Like him or hate him, Carl Icahn has built a multi-billion dollar fortune based on an ability to discern value and an unwavering dedication to realizing the desired results for himself and his partners. While his earlier methods were somewhat dubious, Mr. Icahn’s recent activities are indicative of a long-term strategy. Indeed, he returned outside partners’ money and folded his funds into publicly-traded Icahn Enterprises LP (NASDAQ:IEP) back in 2011. So, which sectors hold his attention in the current market environment?
Icahn Enterprises holds a controlling stake in Federal-Mogul Corporation (NASDAQ:FDML), a leading supplier of system components to the global automobile industry. The company also manufactures a diverse variety of parts for the aftermarket segment, including brake and chassis components. Despite rising domestic new vehicle sales over the past two years, Federal-Mogul’s sales have been flat due to improved vehicle quality and lower demand for aftermarket parts.
In FY2012, Federal-Mogul reported weak financial results, with decreases in revenue and adjusted operating income of 3.6% and 29.3%, respectively, versus the prior year. The company’s weak profitability was caused by production volume declines in various international markets, as well as a shift to lower margin products. The European market, in particular, has increasingly moved from diesel-powered vehicles to cheaper, gasoline-powered vehicles, a shift that has led to a lower profit margin for Federal Mogul (NASDAQ:FDML)’s powertrain business.
Looking ahead, the company continues to build its aftermarket parts business, which is less susceptible to the cyclical nature of the auto business. Federal-Mogul also recently initiated a restructuring plan to improve results in its original equipment manufacturing business, which will likely result in eliminating unprofitable product lines and downsizing its facilities. Despite Federal-Mogul’s steep stock price decline over the past year, Icahn Enterprises continues to add to its investment, as it believes in the favorable, long-term fundamentals of the global auto business.
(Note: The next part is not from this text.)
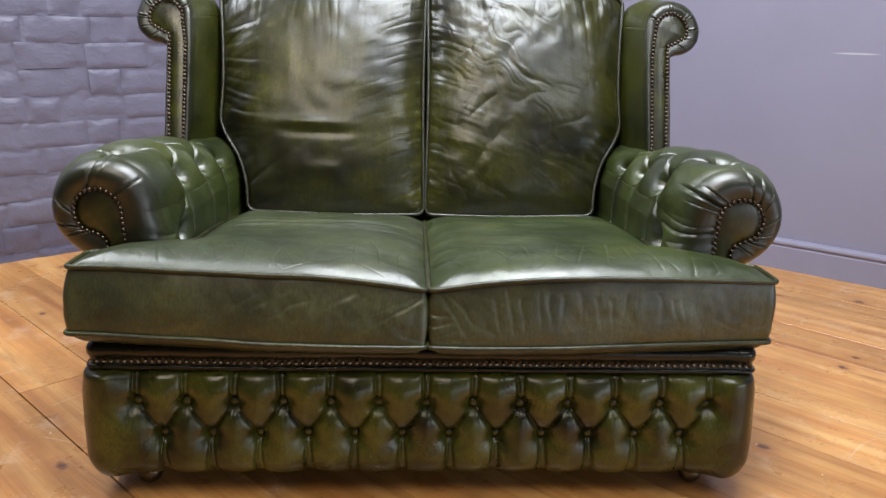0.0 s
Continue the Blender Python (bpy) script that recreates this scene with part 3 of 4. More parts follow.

Icahn Enterprises engaged in a proxy fight and tender offer at CVR Energy, Inc. (NYSE:CVI), ultimately gaining control of the company and building its stake to the current level of 82%. CVR Energy, Inc. (NYSE:CVI) is a major Midwest refiner and distributor of petroleum products, as well a manufacturer of nitrogen-based fertilizers. The company has been a beneficiary of a much-improved refining margin over the past two years, as gasoline prices have posted gains, in line with a rebound in global transportation activity.